TERRITORIES.
ORGANIZATION.--Congress organizes the public domain into Territories, fixes their boundaries, and establishes their governments. The act of organization is passed as soon as the population is dense enough to require governmental authority.
EXECUTIVE DEPARTMENT.--The governor and the secretary of the Territory are appointed by the President of the United States, with the consent of the United States Senate, and serve for four years, unless removed. The governor appoints a treasurer, an auditor or comptroller, a superintendent of public instruction, an attorney-general, and several other territorial officers.
LEGISLATIVE DEPARTMENT.--The legislature consists of a senate of eight or fifteen members, and a house of representatives of sixteen or thirty members elected by the people of the Territory. The senate is sometimes called the upper house of the legislature. Although the governor and the legislature rule the Territory, all laws passed by them must be submitted to Congress, and, if disapproved, they become null and void.
JUDICIAL DEPARTMENT.--The judiciary consists of a supreme court and inferior courts. The chief justice and two or more associate justices of the supreme court are appointed for four years by the President, with the consent of the Senate. The inferior courts are established by the territorial legislature.
REPRESENTATION IN CONGRESS.--Each Territory elects a delegate to the Congress of the United States. Territorial delegates serve upon committees, and have the right to debate, but not to vote. Their real duties are as agents of their respective Territories.
LAWS.--Territories are governed by the laws of Congress, by the common law, and by the laws passed by the territorial legislatures. The governor may pardon offenses against territorial laws, and may grant reprieves for offenses against the laws of Congress, until the cases can be acted upon by the President.
LOCAL AFFAIRS.--The local interests of a Territory are similar to those of a State. Taxation, schools, public works, and the administration of justice are supported by the people. The people of the Territories have no voice in the election of President, and none in the government of the United States except through their delegates in Congress.

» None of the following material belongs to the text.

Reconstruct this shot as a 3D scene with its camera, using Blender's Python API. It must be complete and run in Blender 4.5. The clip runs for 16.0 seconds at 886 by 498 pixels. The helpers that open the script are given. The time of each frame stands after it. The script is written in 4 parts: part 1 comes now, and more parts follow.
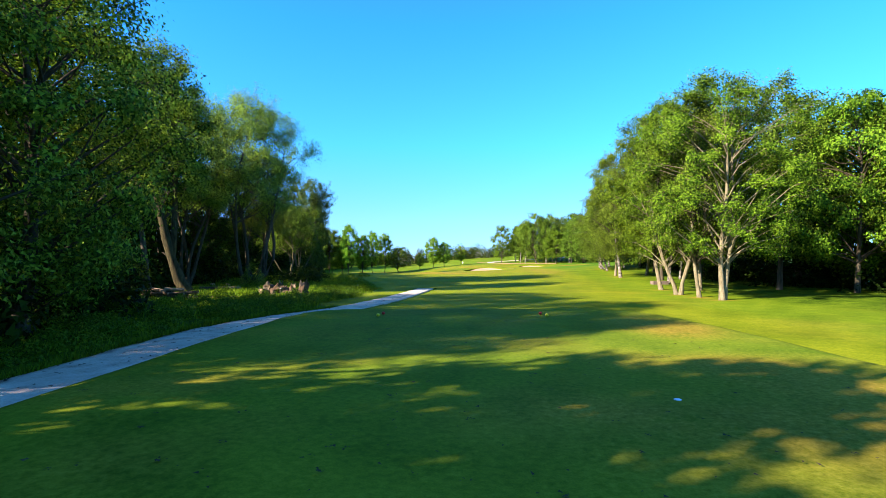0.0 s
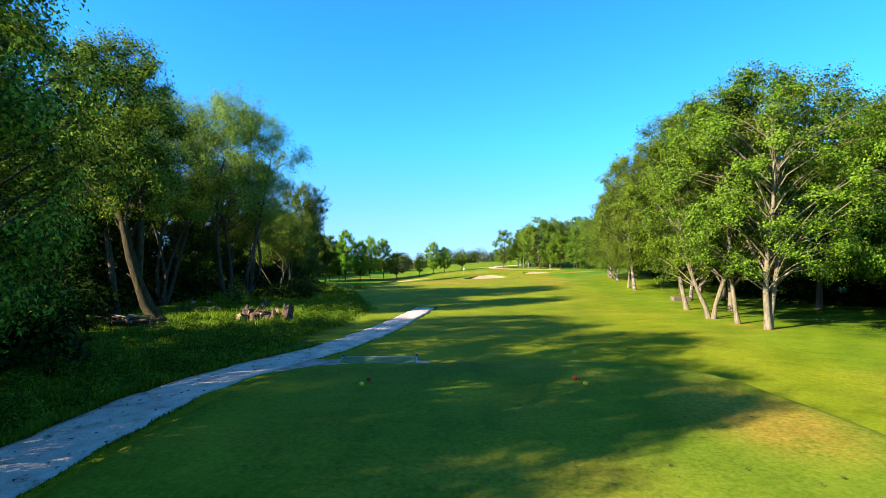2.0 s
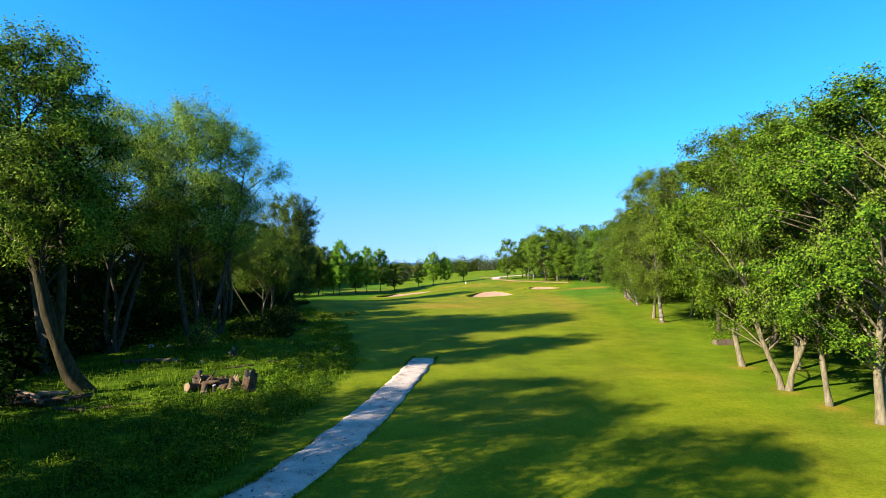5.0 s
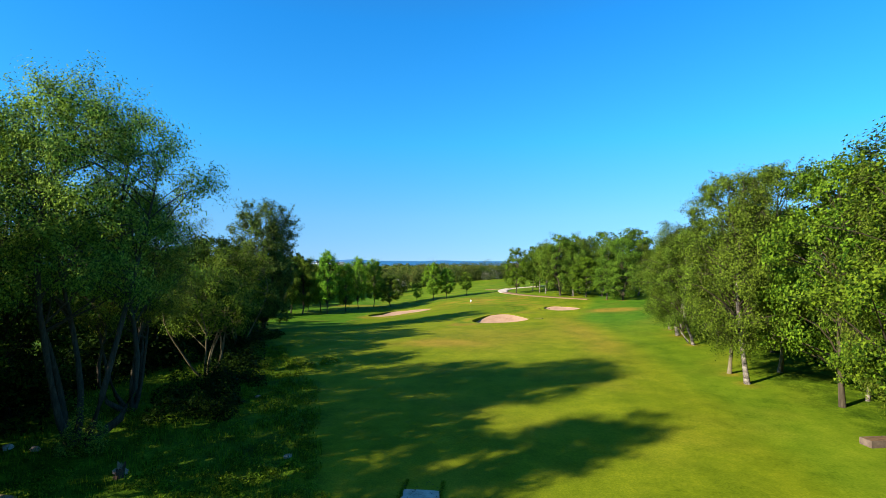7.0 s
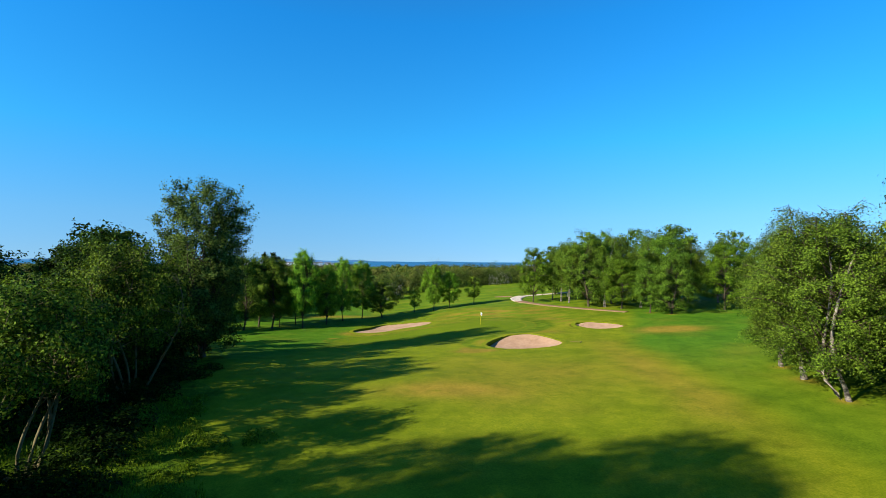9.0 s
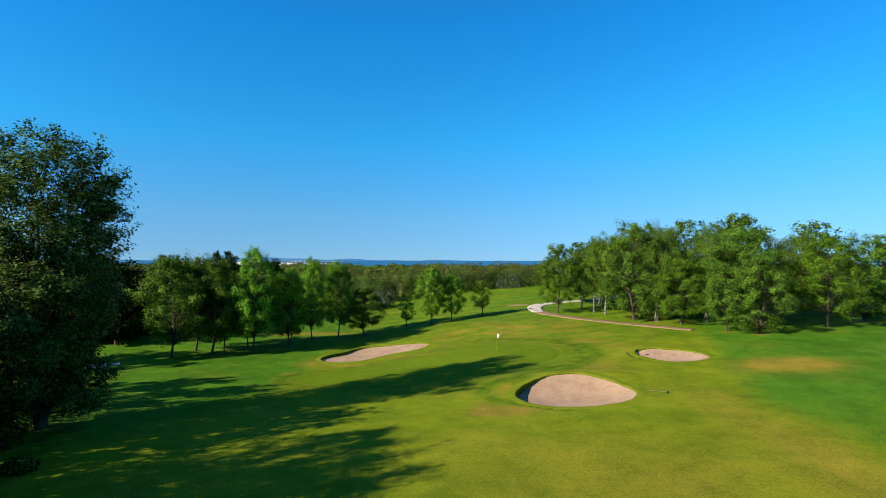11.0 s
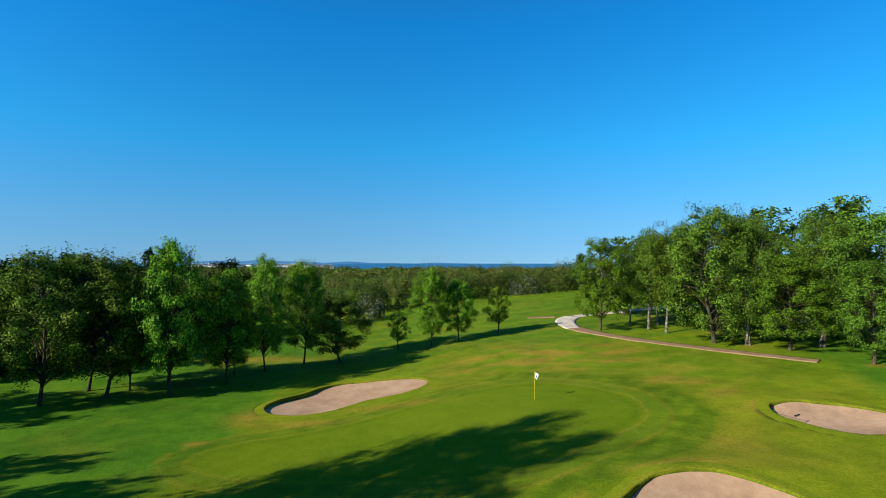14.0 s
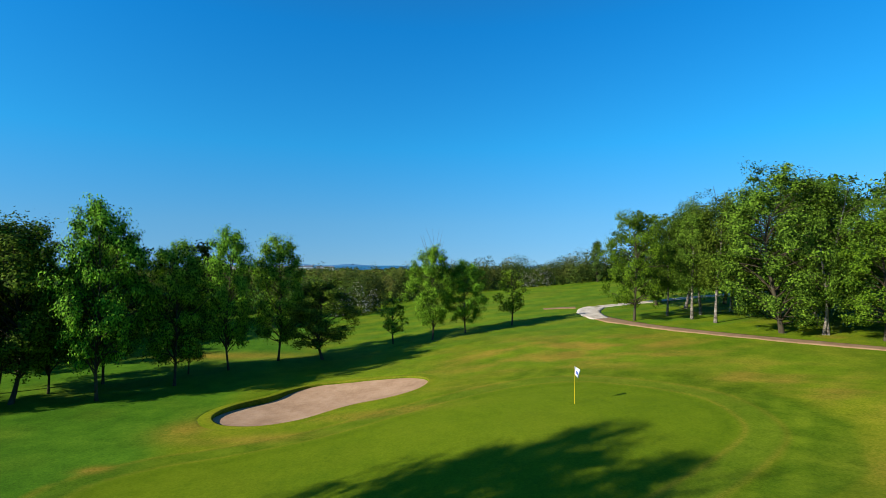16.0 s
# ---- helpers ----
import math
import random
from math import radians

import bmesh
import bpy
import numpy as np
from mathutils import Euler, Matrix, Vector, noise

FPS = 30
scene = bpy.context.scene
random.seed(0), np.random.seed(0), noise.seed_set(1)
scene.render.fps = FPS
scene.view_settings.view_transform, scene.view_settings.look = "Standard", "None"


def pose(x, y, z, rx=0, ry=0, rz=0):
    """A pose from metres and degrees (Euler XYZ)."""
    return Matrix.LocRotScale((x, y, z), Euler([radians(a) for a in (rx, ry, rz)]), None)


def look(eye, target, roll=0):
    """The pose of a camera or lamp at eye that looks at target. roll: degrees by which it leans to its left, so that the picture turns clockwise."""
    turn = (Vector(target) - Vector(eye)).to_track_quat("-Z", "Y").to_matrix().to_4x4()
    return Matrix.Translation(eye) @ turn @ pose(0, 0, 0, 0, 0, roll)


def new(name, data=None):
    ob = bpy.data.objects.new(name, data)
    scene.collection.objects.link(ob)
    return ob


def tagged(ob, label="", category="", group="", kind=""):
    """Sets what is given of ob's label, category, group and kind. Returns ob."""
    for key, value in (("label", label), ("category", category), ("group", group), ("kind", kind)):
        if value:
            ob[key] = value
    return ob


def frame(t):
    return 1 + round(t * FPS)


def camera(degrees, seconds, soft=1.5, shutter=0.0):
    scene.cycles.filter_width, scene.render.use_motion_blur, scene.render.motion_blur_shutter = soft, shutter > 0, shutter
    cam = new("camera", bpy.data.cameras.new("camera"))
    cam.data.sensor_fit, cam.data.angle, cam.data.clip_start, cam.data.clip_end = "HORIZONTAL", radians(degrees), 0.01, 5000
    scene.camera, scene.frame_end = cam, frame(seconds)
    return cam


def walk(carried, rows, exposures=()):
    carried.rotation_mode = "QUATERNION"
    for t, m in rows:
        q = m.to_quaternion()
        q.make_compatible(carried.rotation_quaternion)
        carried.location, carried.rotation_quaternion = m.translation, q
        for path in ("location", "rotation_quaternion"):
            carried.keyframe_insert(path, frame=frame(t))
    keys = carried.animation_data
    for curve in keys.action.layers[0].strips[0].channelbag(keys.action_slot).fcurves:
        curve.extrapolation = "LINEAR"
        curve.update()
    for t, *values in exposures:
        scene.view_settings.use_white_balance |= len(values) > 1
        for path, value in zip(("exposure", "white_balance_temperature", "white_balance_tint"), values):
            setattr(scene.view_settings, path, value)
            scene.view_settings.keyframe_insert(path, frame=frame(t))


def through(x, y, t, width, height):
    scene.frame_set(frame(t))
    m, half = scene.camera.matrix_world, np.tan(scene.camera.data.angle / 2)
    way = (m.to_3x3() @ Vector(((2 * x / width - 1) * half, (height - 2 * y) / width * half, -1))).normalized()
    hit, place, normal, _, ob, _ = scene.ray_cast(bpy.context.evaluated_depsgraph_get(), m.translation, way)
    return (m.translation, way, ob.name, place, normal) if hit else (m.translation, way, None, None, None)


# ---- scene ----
cam = camera(81.5, 16.0, soft=0.3)
PATH = [
    (0, (0.097, -0.288, 5.049), (0.027, 9.709, 5.300), 0.18),
    (0.5, (0.118, 0.992, 5.317), (0.040, 10.988, 5.575), 0.13),
    (1, (0.067, 2.197, 5.673), (-0.003, 12.194, 5.933), 0.13),
    (1.5, (0.004, 3.456, 6.110), (-0.066, 13.452, 6.366), -0.03),
    (2, (-0.072, 4.701, 6.572), (-0.140, 14.698, 6.833), -0.05),
    (2.5, (-0.134, 5.862, 7.106), (-0.196, 15.859, 7.365), -0.04),
    (3, (-0.146, 7.024, 7.685), (-0.209, 17.020, 7.941), -0.04),
    (3.5, (-0.183, 8.149, 8.235), (-0.246, 18.145, 8.497), -0.04),
    (4, (-0.222, 9.292, 8.782), (-0.288, 19.288, 9.045), -0.02),
    (4.2, (-0.187, 9.768, 9.000), (-0.262, 19.764, 9.266), -0.09),
    (6.3, (-0.742, 21.771, 11.836), (-0.786, 31.769, 12.050), 0.08),
    (6.5, (-0.818, 23.597, 12.202), (-0.864, 33.594, 12.434), 0.08),
    (7, (-0.993, 28.625, 13.510), (-1.037, 38.623, 13.720), -0.01),
    (7.5, (-1.129, 33.942, 13.876), (-1.178, 43.939, 14.101), 0.13),
    (8, (-1.379, 39.448, 13.893), (-1.424, 49.445, 14.120), 0.20),
    (8.5, (-1.639, 45.118, 13.812), (-1.680, 55.116, 14.041), 0.27),
    (9, (-1.799, 50.856, 13.750), (-1.834, 60.853, 13.977), 0.26),
    (9.2, (-1.807, 53.267, 13.751), (-1.814, 63.263, 14.027), 0.24),
    (11.3, (-2.572, 78.727, 14.062), (-2.546, 88.725, 14.256), 0.06),
    (11.5, (-2.676, 80.905, 14.011), (-2.652, 90.902, 14.244), 0.05),
    (12, (-2.773, 85.087, 14.023), (-2.742, 95.084, 14.250), 0.01),
    (12.5, (-2.785, 88.200, 13.997), (-2.751, 98.197, 14.234), 0.01),
    (13, (-2.907, 91.304, 14.048), (-2.863, 101.301, 14.292), 0.03),
    (13.5, (-2.927, 94.226, 13.980), (-2.887, 104.222, 14.227), 0.09),
    (14, (-2.986, 97.488, 13.575), (-2.938, 107.485, 13.830), 0.03),
    (14.5, (-3.033, 100.306, 13.019), (-2.984, 110.303, 13.280), 0.05),
    (15, (-3.050, 103.294, 12.261), (-3.008, 113.289, 12.559), -0.08),
    (15.5, (-3.142, 105.733, 11.650), (-3.101, 115.728, 11.956), -0.09),
    (16, (-3.191, 108.100, 10.879), (-3.163, 118.095, 11.185), -0.14),
]
walk(cam, [(t, look(eye, target, roll)) for t, eye, target, roll in PATH],
     [(0, 1.93, 6700, 20), (2, 1.80, 6700, 19), (4, 1.63, 6650, 17), (6.5, 1.27, 6600, 13), (9, 1.0, 6500, 9), (11.5, 0.79, 6400, 6), (13, 0.70, 6350, 5), (16, 0.67, 6350, 5)])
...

PURPOSES.--The chief purposes of the territorial government are to give the people the protection of the law, and to prepare the Territory for admission into the Union as a State. A State is a member of the Union, with all the rights and privileges of self-government; a Territory is under the Union, subject at all times, and in all things, to regulation by the government of the United States.
All the States, except the original thirteen (including Maine, Vermont, Kentucky, and West Virginia) and California and Texas, have had territorial governments. A Territory is not entirely self-governing; it may be called a State in infancy, requiring the special care of the United States to prepare it for statehood and for admission into the Union "upon an equal footing with the original States in all respects."
Hawaii and Alaska illustrate the territorial form of government described above. The following are exceptions to the rule:
The District of Columbia is neither a State nor a Territory. It resembles a Territory in being directly governed by Congress in such manner as that body may choose, but it differs from a Territory since it can never become a State.
It is not represented in the government of the United States, and its inhabitants have no voice in local matters. Its affairs are administered by three commissioners, appointed by the President, with the consent of the Senate, and they are subject to the laws of Congress. Porto Rico and Philippines have each a legislature and are governed much like a Territory; but their people are not citizens of the United States. They are practically colonies.